La situation est rendue encore plus stupéfiante avec des grévistes qui entourent eux-mêmes une présidence en grève ! Car la présidence elle-même assure le service minimum de réception des étrangers, ne communique plus que par lettres, a un délégué en la personne de Belkhadem, n’apparait plus au boulot comme autrefois et fronce les sourcils quand elle est filmée. La différence est qu’on connait les revendications du peuple, mais pas ceux de la présidence en grève d’image et de parole depuis des mois.

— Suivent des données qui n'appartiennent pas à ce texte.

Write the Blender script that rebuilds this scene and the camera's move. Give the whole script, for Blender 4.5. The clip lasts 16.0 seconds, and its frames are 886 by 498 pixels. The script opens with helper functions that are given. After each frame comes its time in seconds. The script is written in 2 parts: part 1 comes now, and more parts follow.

Beaucoup de gens aiment inverser le fameux slogan « le peuple veut changer de régime » et plaisanter sur le fameux « le régime veut changer de peuple ». Et si c’était vraiment vrai et dramatiquement impossible depuis dix ans ?
Le 26 mars 2011
- Boussaïna Chaabane, dans Dominique Lucas, « En Syrie, de nouveaux affrontements auraient fait des dizaines de morts », Le Monde, 29 mars 2003.
- « Baltaguia » est un terme typique du parlé égyptien qui signifie les « gros bras », utilisés par les pouvoirs autoritaires pour casser et provoquer des troubles lors de manifestations pacifiques d’opposants (ndlr).
- Agence nationale de soutien à l’emploi des jeunes (ndlr).
- C’est un mot de dialecte arabe algérien qui veut dire marche rapide, pas hâtif, empressement, précipitation (ndlr).